The total number of jobs on US payrolls outside farming.

What it's good for

  • A broad monthly count of where the jobs are.
  • Deep history, back to 1939.
  • The figure the Fed and markets watch closely.

What it misses

  • Counts jobs, not people; two part-time jobs count twice.
  • The first print is revised for two more months.
  • Says nothing about pay or hours.

Latest 159.0M, May 2026 · FRED PAYEMS · full history →

CPI Inflation (YoY)

How fast consumer prices are rising compared with a year ago.

What it's good for

  • Measures the cost squeeze households feel.
  • Monthly and granular.
  • Drives Federal Reserve policy.

What it misses

  • Falling inflation is not falling prices; the level stays high.
  • One basket cannot match every household.
  • Energy swings can swamp the signal short-term.

Latest 4.2%, May 2026 · FRED CPIAUCSL · full history →

Federal Funds Rate

The Federal Reserve's policy rate, which sets borrowing costs across the economy.

What it's good for

  • Shows the Fed's read of the economy in one number.
  • Drives mortgage, card, and loan rates.
  • Signals whether policy is fighting inflation or weakness.

What it misses

  • A blunt tool; it hits the whole economy at once.
  • Effects arrive with long and variable lags.
  • Says nothing about who feels the rate most.

Latest 3.63%, May 2026 · FRED FEDFUNDS · full history →

10-Year Treasury Yield

The market yield on a 10-year US Treasury.

What it's good for

  • A live read on expected growth, inflation, and rates.
  • Anchors mortgage and long-term borrowing costs.
  • Set by buyers and sellers, not an agency.

What it misses

  • Moves on expectations, which can be wrong.
  • Blends several forces into one number.
  • Says nothing about who borrows at it.

Latest 4.45%, Jun 11, 2026 · FRED DGS10 · full history →

Industrial Production

The output of US factories, mines, and utilities, as an index.

What it's good for

  • A monthly read on the physical economy.
  • Long history, back to 1919.
  • Sensitive to the manufacturing cycle.

What it misses

  • Manufacturing is a shrinking share of a service economy.
  • An index, not dollars or jobs.
  • Weather and strikes can swing it.

Latest 102.5, Apr 2026 · FRED INDPRO · full history →

Retail Sales

What Americans spent at stores and restaurants in a month.

What it's good for

  • A fast read on consumer demand, which is most of the economy.
  • Monthly, and released early.
  • Broad coverage of spending.

What it misses

  • Nominal dollars, so inflation alone can lift it.
  • The advance estimate is revised.
  • Counts spending, not whether people can afford it.

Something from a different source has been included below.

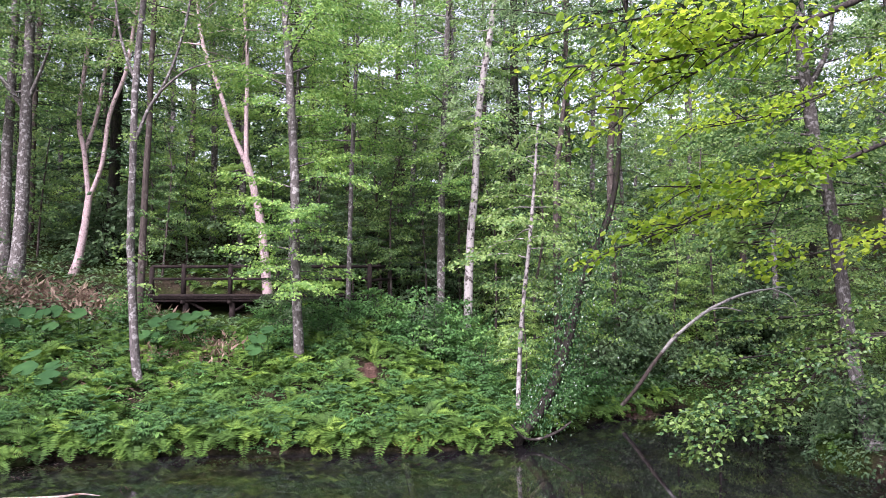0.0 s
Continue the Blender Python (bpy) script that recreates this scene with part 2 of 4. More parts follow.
class Geo:
    """Gathers vertices and faces for one mesh."""

    def __init__(self):
        self.v, self.f, self.n = [], [], 0

    def add(self, verts, faces):
        verts = np.asarray(verts, float)
        self.v.append(verts)
        if isinstance(faces, np.ndarray):
            self.f += (faces + self.n).tolist()
        else:
            self.f += [[i + self.n for i in f] for f in faces]
        self.n += len(verts)

    def tube(self, path, radii, sides=8, rough=0.0, cap=True, fine=4):
        """A round stem along a smooth path; radii are spread evenly along it."""
        p = smooth_path(path, fine)
        k = len(p)
        r = np.interp(np.linspace(0, 1, k), np.linspace(0, 1, len(radii)), radii)
        tan = np.gradient(p, axis=0)
        tan /= np.linalg.norm(tan, axis=1)[:, None] + 1e-9
        ref = np.array([1.0, 0, 0]) if abs(tan[:, 0]).mean() < 0.7 else np.array([0, 0, 1.0])
        a = np.cross(tan, ref)
        a /= np.linalg.norm(a, axis=1)[:, None] + 1e-9
        c = np.cross(tan, a)
        th = np.arange(sides) * 2 * np.pi / sides
        along = np.concatenate([[0], np.cumsum(np.linalg.norm(np.diff(p, axis=0), axis=1))])
        lumps = np.zeros((k, sides))
        if rough:
            for m in range(4):  # knots and hollows
                lumps += np.sin(along[:, None] * (2.2, 4.7, 8.1, 13.0)[m] + (m % 3 + 1) * th[None] + rng.uniform(0, 6.28)) * (0.9, 0.8, 0.6, 0.5)[m]
        rr = r[:, None] * (1 + rough * (lumps + (0.75 if fine > 12 else 0.35) * rng.normal(size=(k, sides))))
        v = p[:, None] + rr[..., None] * (np.cos(th)[None, :, None] * a[:, None] + np.sin(th)[None, :, None] * c[:, None])
        i, j = np.meshgrid(np.arange(k - 1), np.arange(sides), indexing="ij")
        q = np.stack([i * sides + j, i * sides + (j + 1) % sides, (i + 1) * sides + (j + 1) % sides, (i + 1) * sides + j], -1).reshape(-1, 4)
        faces = q.tolist()
        if cap:
            faces += [list(range(sides))[::-1], [(k - 1) * sides + s for s in range(sides)]]
        self.add(v.reshape(-1, 3), faces)
        return p

    def leaves(self, p, d, nrm, length, width, oval=False, fold=0.12, bend=0.12):
        """Many leaves at once: base points, directions, normals, lengths and widths."""
        if len(p) == 0:
            return
        d = d / (np.linalg.norm(d, axis=1)[:, None] + 1e-9)
        s = np.cross(d, nrm)
        s /= np.linalg.norm(s, axis=1)[:, None] + 1e-9
        u = np.cross(s, d)
        length, width = length[:, None], width[:, None]
        if oval == 2:  # broad round leaf, two halves folded on the midrib
            rows = [(0, 0, 0), (0.1, 0.33, fold), (0.42, 0.5, fold), (0.8, 0.36, fold * 0.6), (1.0, 0, -bend), (0.8, -0.36, fold * 0.6), (0.42, -0.5, fold), (0.1, -0.33, fold)]
            quads = [[0, 1, 2, 3, 4], [0, 4, 5, 6, 7]]
        elif oval:
            rows = [(0, 0, 0), (0.28, 0.46, fold), (0.7, 0.4, fold), (1.0, 0, -bend), (0.7, -0.4, fold), (0.28, -0.46, fold)]
            quads = [[0, 1, 2, 3], [0, 3, 4, 5]]
        else:
            rows = [(0, 0, 0), (0.45, 0.5, fold), (1.0, 0, -bend), (0.45, -0.5, fold)]
            quads = [[0, 1, 2], [0, 2, 3]]
        v = np.stack([p + d * length * a + s * width * w + u * width * h for a, w, h in rows], 1)
        k = len(rows)
        f = (np.arange(len(p))[:, None, None] * k + np.array(quads)[None]).reshape(-1, len(quads[0]))
        self.add(v.reshape(-1, 3), f)

    def box(self, centre, size, turn=0.0, bevel=0.006):
        bm = bmesh.new()
        bmesh.ops.create_cube(bm, size=1.0, matrix=Matrix.Translation(centre) @ Matrix.Rotation(turn, 4, "Z") @ Matrix.Diagonal((*size, 1)))
        bmesh.ops.bevel(bm, geom=list(bm.edges), offset=bevel, segments=1, affect="EDGES")
        bm.verts.index_update()
        self.add([v.co[:] for v in bm.verts], [[v.index for v in f.verts] for f in bm.faces])
        bm.free()

    def mesh(self, name, material, smooth=False):
        me = bpy.data.meshes.new(name)
        me.from_pydata(np.concatenate(self.v).tolist() if self.v else [], [], self.f)
        me.materials.append(material)
        if smooth:
            me.polygons.foreach_set("use_smooth", [True] * len(me.polygons))
        me.update()
        return me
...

Latest $757B, Apr 2026 · FRED RSAFS · full history →

Housing Starts

The number of new homes builders broke ground on, at an annual rate.

What it's good for

  • A leading indicator; building responds early to rates.
  • Ties to jobs, materials, and confidence.
  • Decades of monthly history.

What it misses

  • Volatile month to month.
  • Weather-sensitive.
  • Starts are not completions; plans change.

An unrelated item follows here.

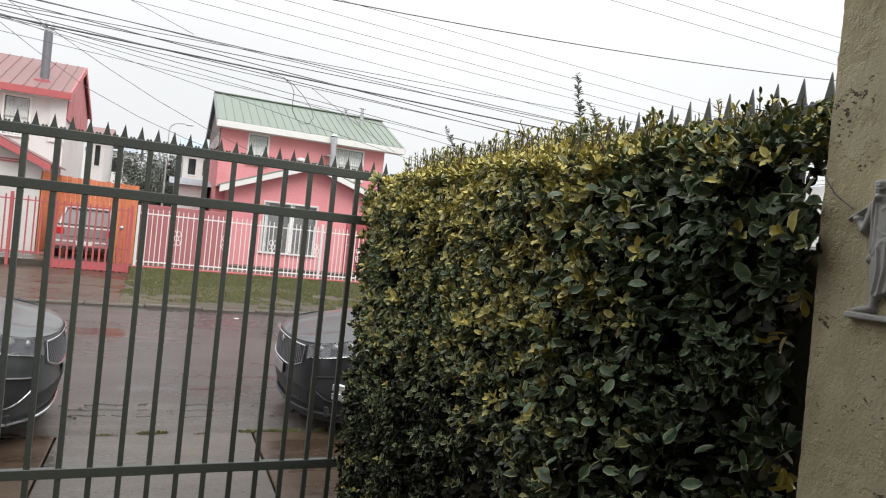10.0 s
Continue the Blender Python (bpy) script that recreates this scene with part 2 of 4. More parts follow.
PAINT_GREY = car_paint("grey_car_paint", (0.050, 0.056, 0.058), (0.072, 0.078, 0.080))
PAINT_DARK = car_paint("dark_blue_grey_car_paint", (0.016, 0.017, 0.020), (0.030, 0.032, 0.037))
PAINT_SILVER = car_paint("silver_car_paint", (0.26, 0.25, 0.25), (0.36, 0.35, 0.35))


def glass(name, tint, rough=0.02):
    m, n, l, p = material(name)
    v = coords(n, l)
    f = noise_tex(n, l, v, 6, 4)
    l.new(ramp(n, l, f, 0.3, 0.7, shade(tint, 0.85), shade(tint, 1.15)), p.inputs["Base Color"])
    p.inputs["Roughness"].default_value = rough
    p.inputs["Transmission Weight"].default_value = 1.0
    p.inputs["IOR"].default_value = 1.45
    return m


PANE = glass("window_glass", (0.94, 0.96, 0.96))
LENS = glass("lamp_lens", (0.92, 0.94, 0.95))
CAR_GLASS = worn("dark_car_glass", (0.02, 0.024, 0.026), 0.06, 30, 3, 0.1, 0.0)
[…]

Latest 1.47M, Apr 2026 · FRED HOUST · full history →

Consumer Sentiment

How confident households feel about the economy and their own finances.

What it's good for

  • Captures felt experience that output data cannot.
  • Predicts spending and mood.
  • Decades of consistent monthly history.

What it misses

  • Noisy, and swayed by the news cycle.
  • Feelings are not a substitute for output data.
  • Can diverge from how people actually behave.

Latest 49.8, Apr 2026 · FRED UMCSENT · full history →

Why they disagree

Put the ten together and they will not always agree. That is not a flaw in the data. It is the point. Output can rise while the typical household treads water, because they measure different things.

No instrument is the economy. Each is one honest gauge, with a blind spot built in. Reading them together, and knowing what each leaves out, is the whole skill.